The Hours and the Minutes
subjects:
fiction
series:
Modern Slovak Classics
paperback, 488 pp., 1. edition
translation: Short, David
published: may 2025
ISBN: 978-80-246-5896-4
recommended price: 460 czk
summary
The Hours and The Minutes was first published in Bratislava in 1956, the year of Nikita Khrushchev’s ‘secret speech’, in which the Soviet leader formally acknowledged Stalin’s tyranny and opened the way to destalinization in culture and society throughout the Eastern Bloc. Bednár’s writing was one of the first free of nationalist and communist propaganda, rejecting earlier ideologization of life by both the Fascist right and Stalinist left in their didactic, schematic literature, and finding more empathetic ways to explore human fallibility and the complexity of human experience.
Bednár is fundamentally preoccupied in these five novellas with what he presents as the insensitive, even inhuman, rootless and amoral modernity that the war and then the Communist Party import into traditional Slovak life. The destruction of the traditional Slovak countryside during the twentieth century through modernization and urbanization, and with it a particular approach to life, forms his central theme.
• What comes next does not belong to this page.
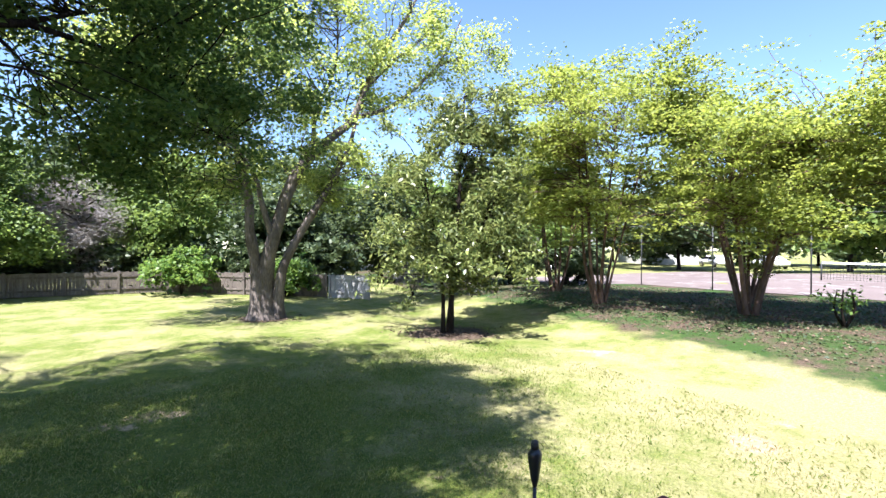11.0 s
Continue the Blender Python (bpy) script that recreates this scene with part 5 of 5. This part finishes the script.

But in the end, it is his spare, lyrical style and devotion to plot and dynamic narration which render The Hours and The Minutes a genuine modern Slovak classic and gripping read.
'Bednár's The Glass Peak (1954) marked the beginning of the Thaw in Slovak literature, the beginning of a reaction against oversimplified, schematic, tub-thumping depictions of Communists heroic in war and peace. [...] To find Communist villainy, however, one had to wait for The Hours and The Minutes (1956), which expresses disillusion with the new socialist state, but also with the Slovak National Uprising (actually one of the largest mass Resistance struggles of World War II) [...] Stalinist society appears almost more ruthless than German occupation because it works by cold manipulation on top of cruelty and violence. [...] Bednár abhors violence but is desperately resigned to the ubiquity of naturally violent human beings, and hence of gratuitous violence. He fears that such violence can all too easily be embodied in political ideologies.'
Robert B. Pynsent, 'Introduction' in Robert B. Pynsent (ed.), Modern Slovak Prose: Fiction since 1954, London, Basingstoke: Macmillan/SSEES, 1990.
'In undermining the heroic story of the Uprising, Bednár challenged the reigning narrative of history put forward by the Communist Czechoslovak authorities. The title itself reminds the reader that even if time goes by, there are still similarities and overlap between the Nazi and Communist eras, deeply undercutting the progressive narrative of Marxist ideology.'
Daniel W. Pratt, 'Foreword' in Katarína Gephardt, Charles Sabatos and Ivana Taranenková (eds), Home and the World in Slovak Writing: A Small Nation's Literature in Context, Montreal: McGill-Queen's University Press, 2025.